This issue’s Special Report on accreditation is a timely one, given the news that a language school in Glasgow has recently closed down leaving students stranded and with no way of contacting the school for a refund (page 6). Being accredited may not prevent a language school closing down unexpectedly and there exist hundreds of truly excellent non-accredited schools but accreditation schemes usually require schools to have measures in place to deal more effectively with the aftermath. Luckily, in this instance, two other language schools in the city, both recognised by Accreditation UK, stepped in to provide language courses to affected students.
Our Special Report this month examines the inexorable movement towards linking accreditation with visa issuance, which has been adopted by many of the major language travel destinations worldwide (page 36). The lack of government regulation in the language travel industry has undoubtedly been detrimental to ensuring a destination’s reputation overseas, and increased synergy between governments and associations is largely welcomed by those involved. At the time of going to press, the UK government was expected to release details of an official rule change that will require all educational institutions, including language schools, to be accredited by a designated body before they can enrol student visa holders.

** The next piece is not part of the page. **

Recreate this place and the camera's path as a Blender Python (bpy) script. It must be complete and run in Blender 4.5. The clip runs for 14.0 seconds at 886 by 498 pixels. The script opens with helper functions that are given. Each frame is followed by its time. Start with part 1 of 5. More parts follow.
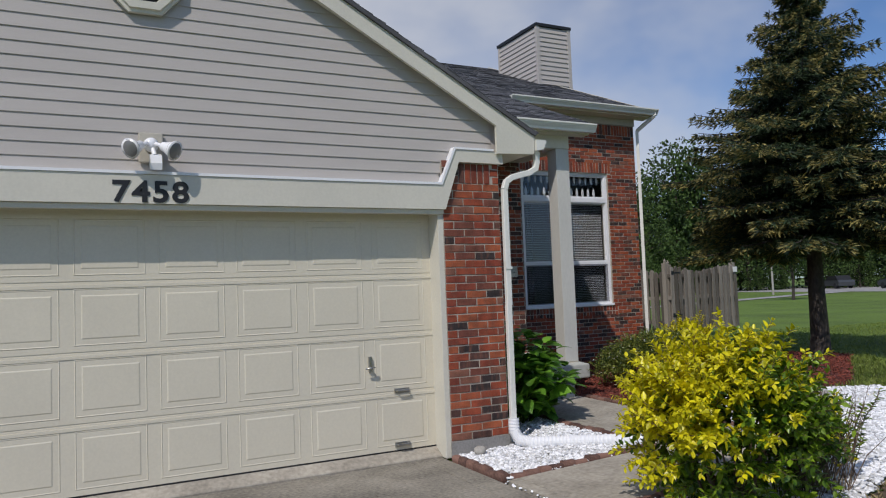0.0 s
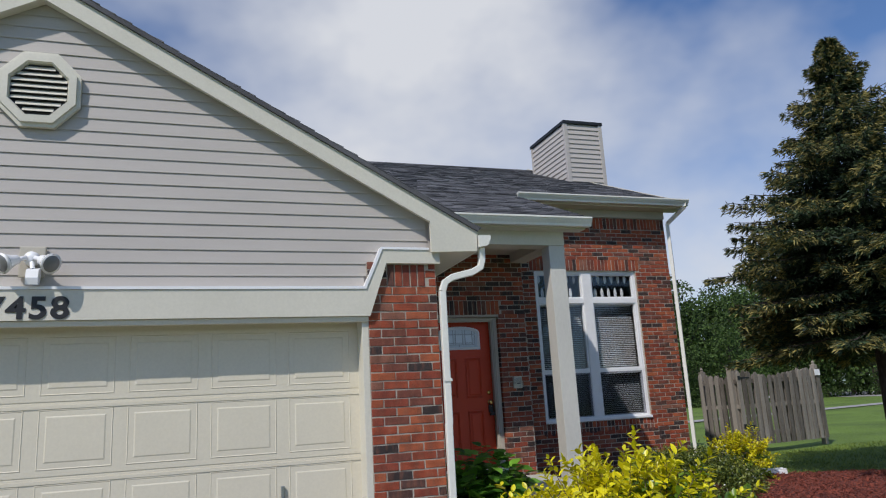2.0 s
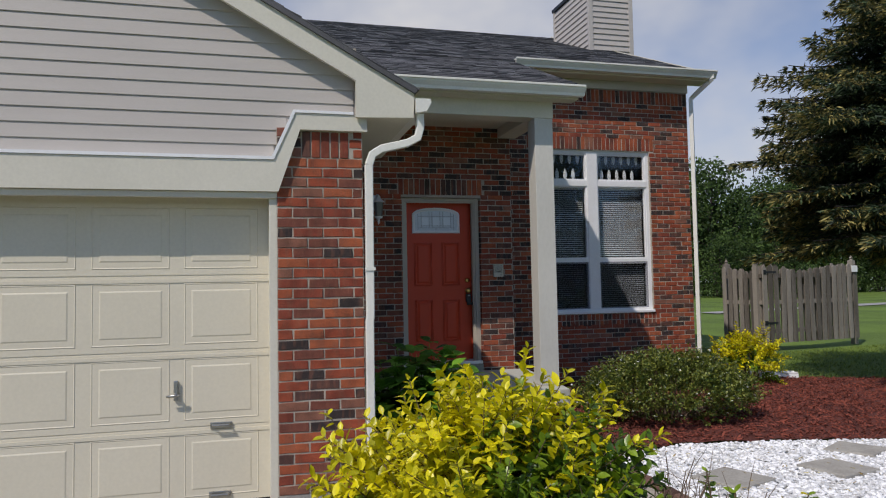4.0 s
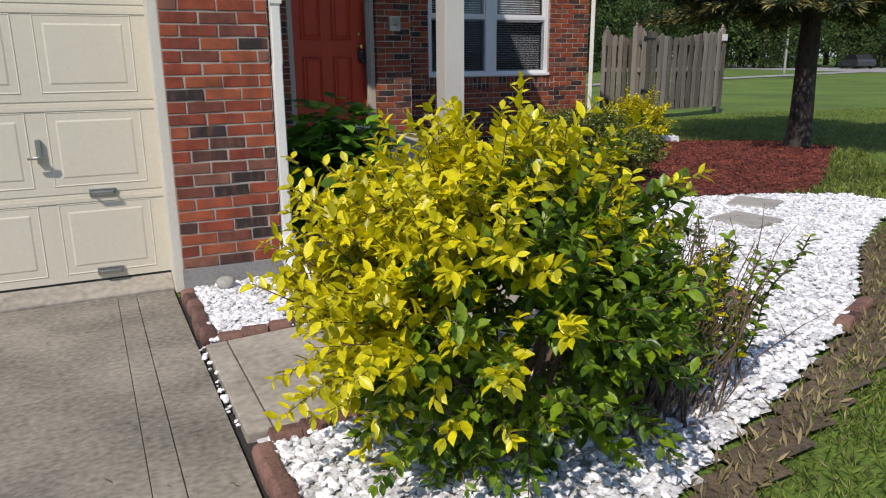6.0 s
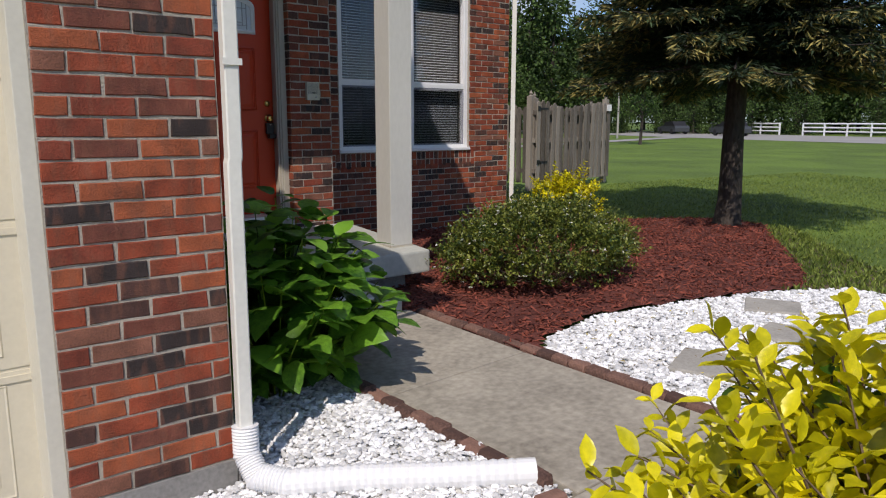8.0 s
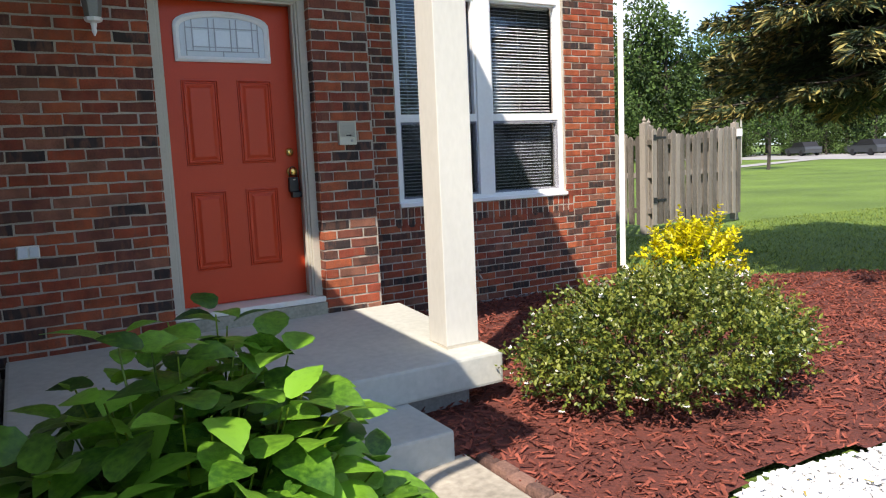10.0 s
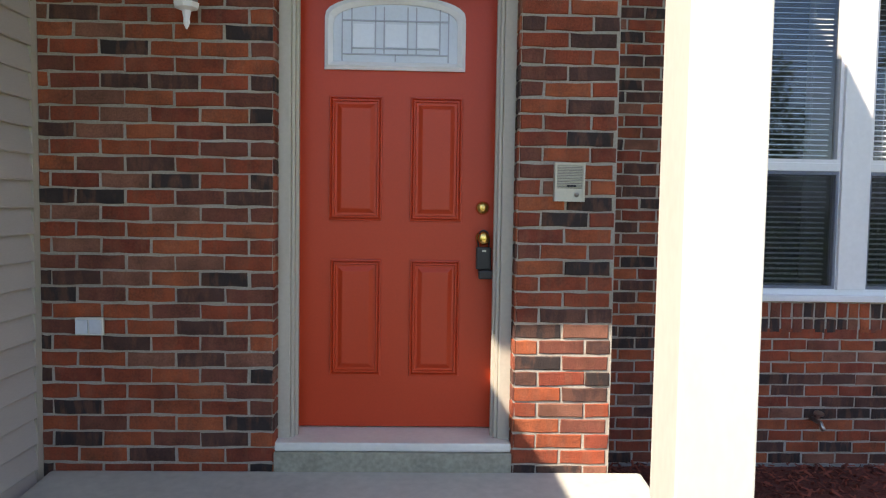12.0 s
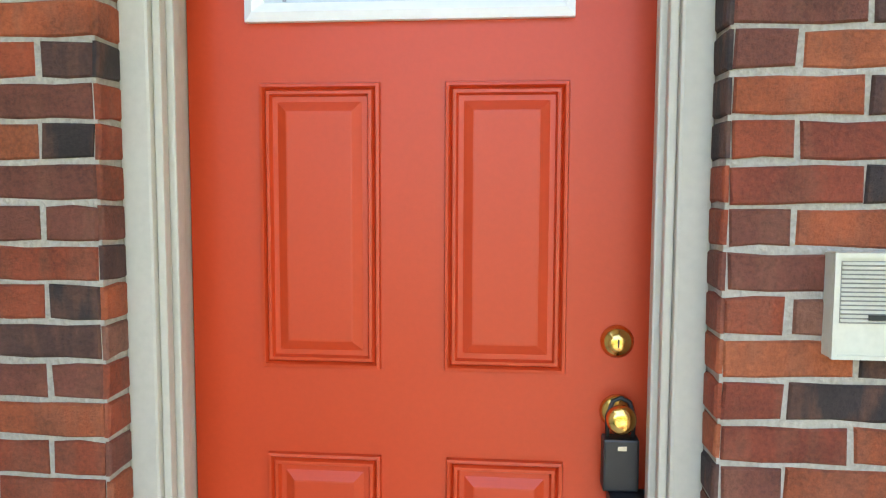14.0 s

The French language teaching industry is also getting in on the act with the recent announcement of first language schools to be awarded the Label Qualité Français Langue Étrangère (page 7). French language school association, FLE, is also due to develop its own accreditation scheme for members and any industry-led attempts to raise professional standards should be applauded.
Extensive regulation can be a help and also a hindrance and we should remember that the majority of those working in the language travel industry do so out of a love for the job rather than financial gain and instances of bad practice are thankfully few and far between. Our Destination feature on Italy this month highlights some of the smaller operators in this beautiful country and emphasises the friendly, family atmosphere that pervades schools with a genuine interest in the well-being of their students (page 54). Overall, it is to be hoped that increased regulation in the industry will prevent the few bad operators from tarnishing the reputation of the whole industry.